Contrairement aux idées reçues, la penne n’est pas le seul attribut officiel des étudiants de notre Alma mater. Adoptant le couvre-chef traditionnel des campus de l’UCL, certains membres des ordres liégeois se voient également délivrer une calotte liégeoise par le cercle l’Emeraude, qui chapeaute sur cet aspect les ordres du Torè et du Grand Séminaire. Ces cercles englobants, à l’instar de l’ordre de François Villon et de l’ordre du Ménestrel, permettent les rencontres entre amoureux du folklore de toutes les universités du pays, et au-delà. « C’est notamment via ces structures que Liège se rend chaque année à la fête de la faluche, du nom du béret traditionnel des étudiants », relève Michel Peters. Parce que même si certains ignorants se risquent encore à crier “A bas la calotte !”, le folklore dépasse heureusement la simple guerre de couvre-chefs.
Fabrice Terlonge Photo: ULg-TILT Houet
Saint-Nicolas
![]() Photo: Jim Sumkay Comme on pouvait s’y attendre, l’année des changements n’aura pas porté chance à la fête organisée, dimanche, sous le chapiteau implanté par l’Agel au Val-Benoît. 1800 personnes, soit à peine la moitié des effectifs potentiels, étaient présents. «L’obligation de reculer la fête au dimanche et la hausse de 3 euros du tarif forfaitaire à l’entrée ne sont peut-être pas étrangers à ce manque de succès », soulignait un étudiant-responsable à l’heure où les policiers débarquaient pour les premières plaintes de tapage nocturne.

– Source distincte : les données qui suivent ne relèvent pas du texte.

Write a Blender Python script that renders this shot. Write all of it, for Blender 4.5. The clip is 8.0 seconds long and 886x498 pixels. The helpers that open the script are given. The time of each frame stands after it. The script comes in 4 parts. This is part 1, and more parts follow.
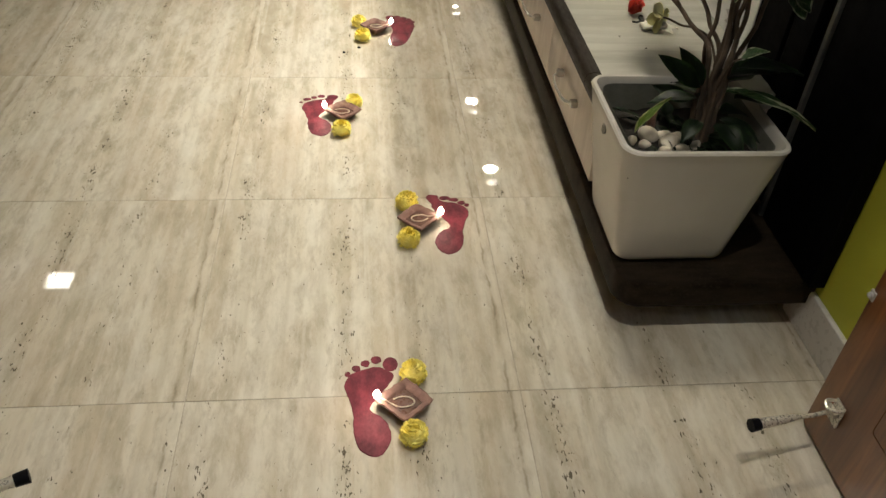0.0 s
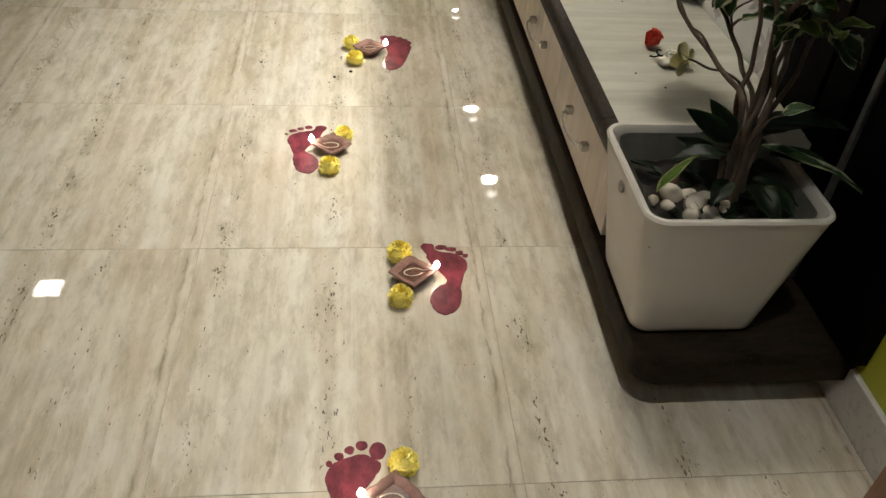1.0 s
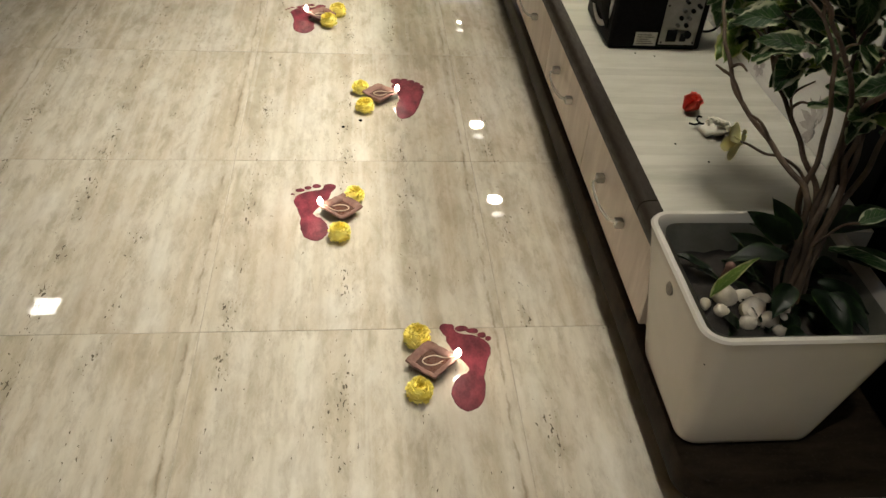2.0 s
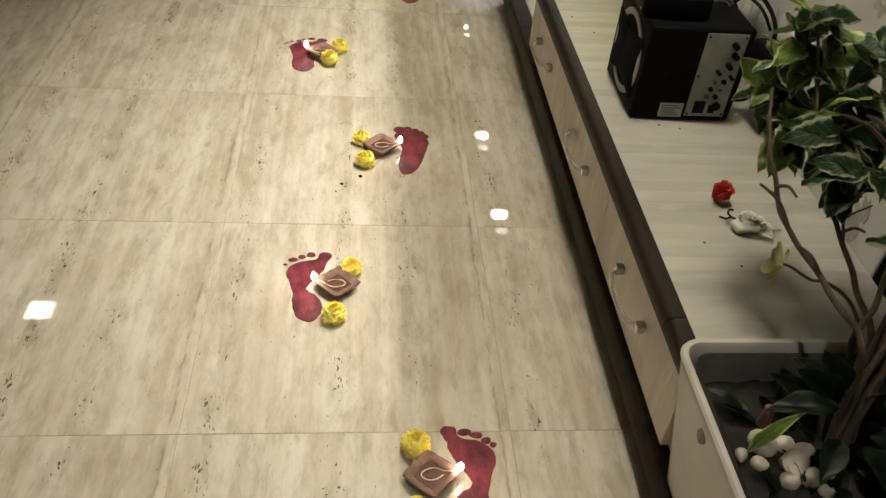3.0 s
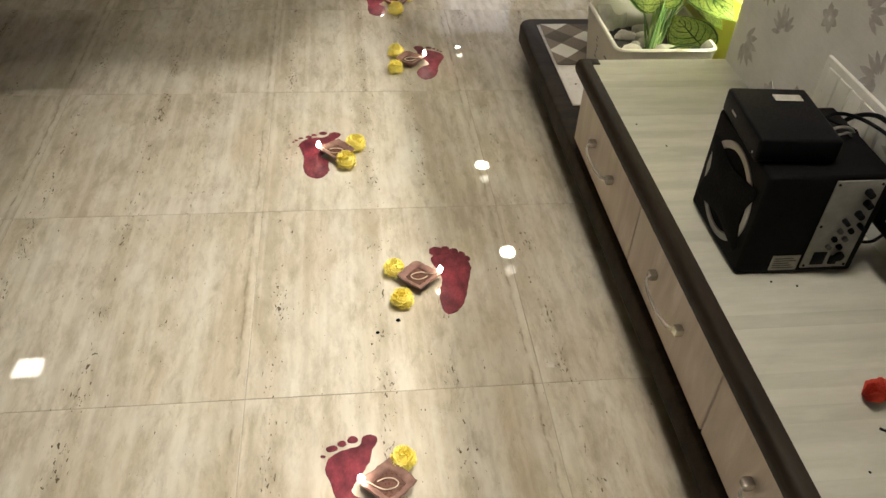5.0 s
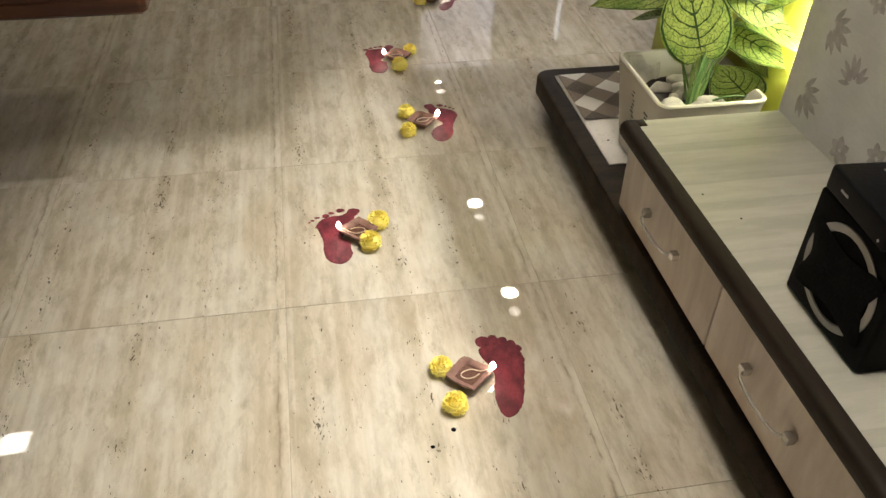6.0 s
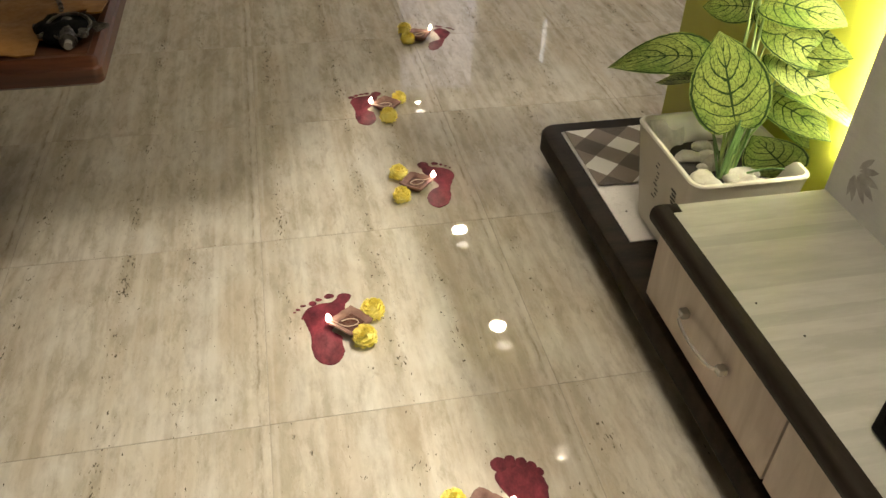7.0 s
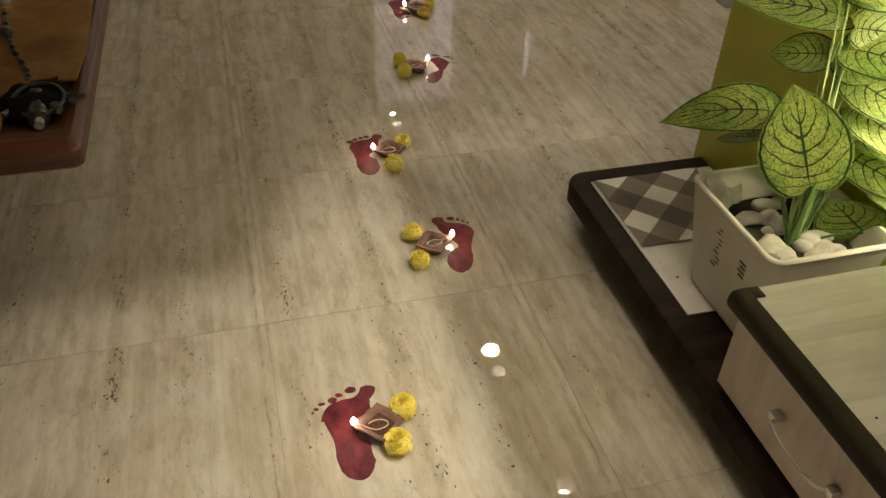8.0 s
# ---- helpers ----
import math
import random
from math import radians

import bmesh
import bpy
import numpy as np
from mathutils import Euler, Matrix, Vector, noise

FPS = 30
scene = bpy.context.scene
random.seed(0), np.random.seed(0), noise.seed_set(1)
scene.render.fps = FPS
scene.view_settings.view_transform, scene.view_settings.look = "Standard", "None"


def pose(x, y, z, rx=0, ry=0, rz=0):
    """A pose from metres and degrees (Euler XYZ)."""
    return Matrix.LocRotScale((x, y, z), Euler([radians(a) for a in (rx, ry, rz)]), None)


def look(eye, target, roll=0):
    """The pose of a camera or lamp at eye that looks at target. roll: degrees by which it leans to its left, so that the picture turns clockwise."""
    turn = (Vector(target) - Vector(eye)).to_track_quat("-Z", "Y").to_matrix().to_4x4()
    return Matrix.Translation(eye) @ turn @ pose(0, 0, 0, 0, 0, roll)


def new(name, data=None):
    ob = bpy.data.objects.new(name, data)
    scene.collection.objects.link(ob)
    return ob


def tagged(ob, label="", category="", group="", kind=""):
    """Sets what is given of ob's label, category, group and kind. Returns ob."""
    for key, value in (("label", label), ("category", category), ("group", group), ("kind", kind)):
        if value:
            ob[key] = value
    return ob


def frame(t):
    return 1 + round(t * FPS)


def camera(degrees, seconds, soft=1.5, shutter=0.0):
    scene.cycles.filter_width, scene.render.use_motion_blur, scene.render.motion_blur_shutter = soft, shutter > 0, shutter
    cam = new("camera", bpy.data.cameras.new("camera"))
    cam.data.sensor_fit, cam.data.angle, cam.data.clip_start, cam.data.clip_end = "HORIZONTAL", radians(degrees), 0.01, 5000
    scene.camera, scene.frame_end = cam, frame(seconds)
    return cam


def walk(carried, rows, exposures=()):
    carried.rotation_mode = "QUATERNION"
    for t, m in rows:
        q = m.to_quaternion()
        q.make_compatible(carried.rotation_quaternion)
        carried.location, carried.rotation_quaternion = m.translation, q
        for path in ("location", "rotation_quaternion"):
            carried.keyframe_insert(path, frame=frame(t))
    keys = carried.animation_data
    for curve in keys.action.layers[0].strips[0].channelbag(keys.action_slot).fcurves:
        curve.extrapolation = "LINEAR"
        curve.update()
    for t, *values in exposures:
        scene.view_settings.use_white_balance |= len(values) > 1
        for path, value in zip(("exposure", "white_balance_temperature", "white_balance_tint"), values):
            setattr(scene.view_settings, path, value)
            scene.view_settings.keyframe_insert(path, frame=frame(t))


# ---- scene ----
cam = camera(58.0, 8.0)
PATH = [
    (0, (-0.287, -0.942, 1.131), (-0.083, 0.584, -0.147), 4.0),
    (0.5, (-0.275, -0.83, 1.125), (-0.061, 0.699, -0.147), 4.1),
    (1, (-0.264, -0.73, 1.116), (-0.055, 0.791, -0.167), 4.6),
    (1.5, (-0.295, -0.64, 1.12), (-0.085, 0.883, -0.159), 4.4),
    (2.8, (-0.281, -0.328, 1.205), (-0.076, 1.188, -0.083), 5.6),
    (3, (-0.281, -0.29, 1.209), (-0.076, 1.218, -0.088), 5.8),
    (3.5, (-0.319, -0.151, 1.229), (-0.095, 1.324, -0.104), 5.6),
    (4, (-0.371, -0.042, 1.251), (-0.145, 1.44, -0.073), 4.8),
    (4.2, (-0.351, -0.009, 1.254), (-0.149, 1.477, -0.069), 3.9),
    (5.5, (-0.441, 0.293, 1.275), (-0.171, 1.811, 0.001), 3.0),
    (6, (-0.499, 0.418, 1.256), (-0.208, 1.952, 0.006), 1.3),
    (6.5, (-0.515, 0.575, 1.251), (-0.197, 2.106, 0.003), 1.4),
    (7, (-0.505, 0.731, 1.266), (-0.154, 2.261, 0.025), 1.9),
    (7.5, (-0.524, 0.865, 1.259), (-0.123, 2.382, 0.019), 3.0),
    (8, (-0.577, 1.042, 1.262), (-0.148, 2.549, 0.019), 1.7),
]
walk(cam, [(t, look(eye, target, roll)) for t, eye, target, roll in PATH],
     exposures=[(0.0, 0.13, 6460, 9), (0.5, 0.13, 6320, 9.5), (1.0, 0.09, 6220, 10), (1.5, 0.08, 6280, 10.5), (3.0, -0.03, 6650, 9), (4.0, -0.07, 6640, 8.5), (5.5, -0.04, 6380, 12.5), (6.0, -0.03, 6450, 12.5), (6.5, -0.07, 6600, 13), (7.0, -0.12, 6850, 12), (7.5, -0.3, 7200, 12), (8.0, -0.63, 7500, 11)])

# ---------------------------------------------------------------- light
# unseen downlights; the first is added to brighten the near end
ROW_BEAMS = ((-0.10, -0.50, 66.0, 0.05, 0.02), (0.50, 0.60, 110.0, -0.47, 0.016), (0.50, 1.85, 238.0, -0.47, 0.030))  # place, watts, how far aimed to the side, bulb radius
LAMP_FILL, LAMP_FAR = 62.0, 420.0
LED_STRIP, FLAME, HALL_LAMP = 195.0, 75.0, 75.0

world = bpy.data.worlds.new("world")
world.use_nodes = True
world.node_tree.nodes["Background"].inputs[0].default_value = (0.9, 0.95, 1.0, 1)
world.node_tree.nodes["Background"].inputs[1].default_value = 0.05
scene.world = world


# ---------------------------------------------------------------- node helpers
def material(name, rough=0.5, metal=0.0, color=(0.5, 0.5, 0.5), coat=0.0, spec=0.5):
    m = bpy.data.materials.new(name)
    m.use_nodes = True
    b = m.node_tree.nodes["Principled BSDF"]
    b.inputs["Base Color"].default_value = (*color, 1)
    b.inputs["Roughness"].default_value = rough
    b.inputs["Metallic"].default_value = metal
    b.inputs["Coat Weight"].default_value = coat
    b.inputs["Specular IOR Level"].default_value = spec
    return m, m.node_tree, b


def node(tree, kind, values=(), **props):
    n = tree.nodes.new(kind)
    for k, v in props.items():
        setattr(n, k, v)
    for k, v in values:
        n.inputs[k].default_value = v
    return n


def coords(tree, scale=(1, 1, 1), kind="Object", per_object=True):
    """Texture coordinates in metres, moved at random from object to object."""
    tc = node(tree, "ShaderNodeTexCoord")
    mp = node(tree, "ShaderNodeMapping", [("Scale", scale)])
    if per_object:
        info = node(tree, "ShaderNodeObjectInfo")
        wn = node(tree, "ShaderNodeTexWhiteNoise", noise_dimensions="1D")
        tree.links.new(info.outputs["Random"], wn.inputs["W"])
        sc = node(tree, "ShaderNodeVectorMath", [(1, (37, 37, 37))], operation="MULTIPLY")
        tree.links.new(wn.outputs["Color"], sc.inputs[0])
        tree.links.new(sc.outputs[0], mp.inputs["Location"])
    tree.links.new(tc.outputs[kind], mp.inputs["Vector"])
    return mp.outputs[0]


def noise_tex(tree, vec, scale, detail=4.0, rough=0.55, distort=0.0):
    n = node(tree, "ShaderNodeTexNoise", [("Scale", scale), ("Detail", detail), ("Roughness", rough), ("Distortion", distort)])
    tree.links.new(vec, n.inputs["Vector"])
    return n.outputs["Fac"]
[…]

Entre autres changements sous la grande tente, l’Agel avait passé contrat avec un autre brasseur de bière (une étoile a remplacé le taureau) et recouvert le sol d’un vague foin boueux, à la place du traditionnel plancher. L’odeur piquante, nettement plus persistante que d’accoutumée, ajoutait encore au climat étrange nimbé d’une lumière plus faible que d’accoutumée. Heureusement, cette soirée à la ferme n’a pas bridé l’ardeur des étudiants de tout poil qui ont défile le lundi : 2200 participants, selon la police ! La fête aura donc investi le centre-ville, puisque les deux soirées auront aussi permis au Carré de remplir ses artères, jusqu’au petit matin. F.T.